Since this post first appeared on Social Europe the economic case against independence has been re-booted and re-rehearsed by a range of No voters/commentators. It’s obvious that the currency question is wholly unresolved but, as a long-standing EU observer who worked many years in Brussels, it’s clear to me that an independent Scotland would not be able to take the Swedish option but would have to join the euro – like the A10 countries that have joined since 2004.
That means, under the current pro-austerity, neoliberal economics still in sway at the Commission and within the eurogroup (but not at the ECB), accepting tough measures to reduce the (current, estimated) £14.9bn budget deficit etc. But the old argument that an independent Scotland would be immeasurably worse off outside the UK no longer holds water: as Martin Wolf (FT) and others have argued, a post-Brexit UK will be seriously impoverished. The short-term economic prospects for Scotland may be on the downside but the medium- to long-term ones within the EU and euro positive: greater FDI, increased exports to EU, relocation of financial services and manufacturing here.
Of course, it would be a leap in the dark. But, then, #Brexit is a leap into the abyss.
John Osmond says
Hi David
Great to have you on board – after all these years! Robin would have give a couple of cheers…
Best
John
Joe Mellon says
As a Scot who has spent 40 of his 60 years outside the UK in Ireland, Germany and for the last 10 years France, I can only agree.

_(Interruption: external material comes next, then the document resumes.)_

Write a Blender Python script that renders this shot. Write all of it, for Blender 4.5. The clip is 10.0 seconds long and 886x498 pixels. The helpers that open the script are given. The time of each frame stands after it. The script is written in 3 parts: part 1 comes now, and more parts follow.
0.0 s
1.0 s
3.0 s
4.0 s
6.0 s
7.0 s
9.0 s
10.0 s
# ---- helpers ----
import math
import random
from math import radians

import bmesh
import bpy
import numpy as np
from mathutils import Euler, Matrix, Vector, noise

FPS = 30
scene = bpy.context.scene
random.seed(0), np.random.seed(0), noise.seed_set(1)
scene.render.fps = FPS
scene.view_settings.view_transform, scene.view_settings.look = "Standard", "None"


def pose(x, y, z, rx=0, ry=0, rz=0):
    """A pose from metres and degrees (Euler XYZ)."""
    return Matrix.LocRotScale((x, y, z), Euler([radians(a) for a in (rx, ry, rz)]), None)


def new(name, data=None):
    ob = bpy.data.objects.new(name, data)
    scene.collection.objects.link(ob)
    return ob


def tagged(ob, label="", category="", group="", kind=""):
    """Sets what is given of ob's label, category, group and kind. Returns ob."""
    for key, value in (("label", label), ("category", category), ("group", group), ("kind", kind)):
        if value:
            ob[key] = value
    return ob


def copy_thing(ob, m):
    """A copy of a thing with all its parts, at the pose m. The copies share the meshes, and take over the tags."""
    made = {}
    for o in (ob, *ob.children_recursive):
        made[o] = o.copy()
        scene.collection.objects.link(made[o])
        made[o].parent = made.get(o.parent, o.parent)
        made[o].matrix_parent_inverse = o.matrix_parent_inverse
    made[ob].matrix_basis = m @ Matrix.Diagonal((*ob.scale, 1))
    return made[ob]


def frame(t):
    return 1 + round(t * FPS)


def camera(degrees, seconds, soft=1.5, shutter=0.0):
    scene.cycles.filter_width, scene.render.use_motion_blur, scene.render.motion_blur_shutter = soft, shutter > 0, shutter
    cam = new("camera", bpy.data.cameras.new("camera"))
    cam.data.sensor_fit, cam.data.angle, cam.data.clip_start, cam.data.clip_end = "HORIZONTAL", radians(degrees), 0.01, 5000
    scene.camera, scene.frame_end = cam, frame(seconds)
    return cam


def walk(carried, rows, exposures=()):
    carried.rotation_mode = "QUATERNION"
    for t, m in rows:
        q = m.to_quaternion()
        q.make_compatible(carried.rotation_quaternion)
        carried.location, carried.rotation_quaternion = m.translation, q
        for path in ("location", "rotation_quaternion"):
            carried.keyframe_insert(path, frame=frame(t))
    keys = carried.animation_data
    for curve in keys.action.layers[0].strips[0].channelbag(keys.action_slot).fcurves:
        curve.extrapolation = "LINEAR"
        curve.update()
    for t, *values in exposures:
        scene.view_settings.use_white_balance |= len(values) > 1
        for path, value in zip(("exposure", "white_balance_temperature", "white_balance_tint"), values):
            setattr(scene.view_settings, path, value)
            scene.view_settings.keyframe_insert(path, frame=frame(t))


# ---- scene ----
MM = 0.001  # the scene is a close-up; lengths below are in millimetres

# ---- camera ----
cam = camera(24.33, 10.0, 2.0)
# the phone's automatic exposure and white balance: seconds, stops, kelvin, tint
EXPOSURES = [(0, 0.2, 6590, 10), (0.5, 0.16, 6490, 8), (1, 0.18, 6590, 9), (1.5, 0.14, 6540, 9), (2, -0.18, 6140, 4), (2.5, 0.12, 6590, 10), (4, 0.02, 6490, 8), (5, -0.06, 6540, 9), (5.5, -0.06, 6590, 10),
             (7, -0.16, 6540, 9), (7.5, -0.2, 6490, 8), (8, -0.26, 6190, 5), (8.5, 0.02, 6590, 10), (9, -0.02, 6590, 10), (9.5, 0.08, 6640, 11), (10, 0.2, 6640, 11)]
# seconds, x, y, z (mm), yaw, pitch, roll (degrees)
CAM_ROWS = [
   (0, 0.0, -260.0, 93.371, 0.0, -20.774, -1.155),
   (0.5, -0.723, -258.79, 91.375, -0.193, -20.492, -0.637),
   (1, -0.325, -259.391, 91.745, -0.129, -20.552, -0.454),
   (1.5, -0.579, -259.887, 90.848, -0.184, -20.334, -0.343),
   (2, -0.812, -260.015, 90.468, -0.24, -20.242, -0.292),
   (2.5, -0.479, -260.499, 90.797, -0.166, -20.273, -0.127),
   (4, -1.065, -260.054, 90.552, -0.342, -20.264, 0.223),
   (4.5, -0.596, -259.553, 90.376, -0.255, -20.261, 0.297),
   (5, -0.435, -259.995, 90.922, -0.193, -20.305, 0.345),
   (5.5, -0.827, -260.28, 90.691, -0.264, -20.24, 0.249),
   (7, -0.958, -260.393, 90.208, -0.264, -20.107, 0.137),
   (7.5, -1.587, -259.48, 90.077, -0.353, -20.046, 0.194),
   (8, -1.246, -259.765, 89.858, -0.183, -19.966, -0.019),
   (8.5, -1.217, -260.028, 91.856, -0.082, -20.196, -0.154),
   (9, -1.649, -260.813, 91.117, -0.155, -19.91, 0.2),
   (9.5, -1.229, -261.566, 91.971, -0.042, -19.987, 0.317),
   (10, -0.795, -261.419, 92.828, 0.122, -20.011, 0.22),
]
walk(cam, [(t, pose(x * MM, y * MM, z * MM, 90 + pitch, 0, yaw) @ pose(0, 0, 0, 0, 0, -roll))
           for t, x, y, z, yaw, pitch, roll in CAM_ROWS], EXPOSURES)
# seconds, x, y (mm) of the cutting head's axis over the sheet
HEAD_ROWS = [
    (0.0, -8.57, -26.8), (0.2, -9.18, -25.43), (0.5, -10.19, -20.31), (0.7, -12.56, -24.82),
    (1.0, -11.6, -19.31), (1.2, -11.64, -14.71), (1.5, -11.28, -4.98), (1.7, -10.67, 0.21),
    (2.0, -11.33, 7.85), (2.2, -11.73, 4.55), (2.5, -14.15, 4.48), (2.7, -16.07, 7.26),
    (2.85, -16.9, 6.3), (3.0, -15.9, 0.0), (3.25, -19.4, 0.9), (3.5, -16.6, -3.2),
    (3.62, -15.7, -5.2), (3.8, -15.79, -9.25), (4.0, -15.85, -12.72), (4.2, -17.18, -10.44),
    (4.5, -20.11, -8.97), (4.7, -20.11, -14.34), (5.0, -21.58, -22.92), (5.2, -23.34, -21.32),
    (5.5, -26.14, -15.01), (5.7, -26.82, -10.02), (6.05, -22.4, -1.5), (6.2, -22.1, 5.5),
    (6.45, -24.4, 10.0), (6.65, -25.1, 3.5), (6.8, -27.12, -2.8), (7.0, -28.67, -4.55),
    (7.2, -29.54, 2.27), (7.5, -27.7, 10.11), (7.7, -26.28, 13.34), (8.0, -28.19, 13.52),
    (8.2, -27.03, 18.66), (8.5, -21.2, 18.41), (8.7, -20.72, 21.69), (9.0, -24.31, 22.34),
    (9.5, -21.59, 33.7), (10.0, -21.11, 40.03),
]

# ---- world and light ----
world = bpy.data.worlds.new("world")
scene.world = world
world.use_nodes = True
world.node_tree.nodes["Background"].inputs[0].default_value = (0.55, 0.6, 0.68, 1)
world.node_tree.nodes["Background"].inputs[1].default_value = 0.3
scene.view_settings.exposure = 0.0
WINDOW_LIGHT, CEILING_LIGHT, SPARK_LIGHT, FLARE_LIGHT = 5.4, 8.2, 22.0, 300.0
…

There may be a positive side to the Brexit vote:
– it is clear that the EU *must* reform and become a truly democratic federal state with solid and workable institutions and rules. This is no longer a ‘would be nice to have sometime’
– the departure of the UK will be helpful to that process
– if the UK had been a proper federal state then Scotland and London (and other major English cities) could not be over-ruled: there would be ‘blocking’ rules on important constitutional change. As it is the UK has de-legitimised itself in Scotland, and probably London as well. One way or another after 300 years the UK is over.
– it is also clear that young people overwhelmingly understand what ‘Europe’ is, and the old national divisions of the 19th century are for them simply bizarre.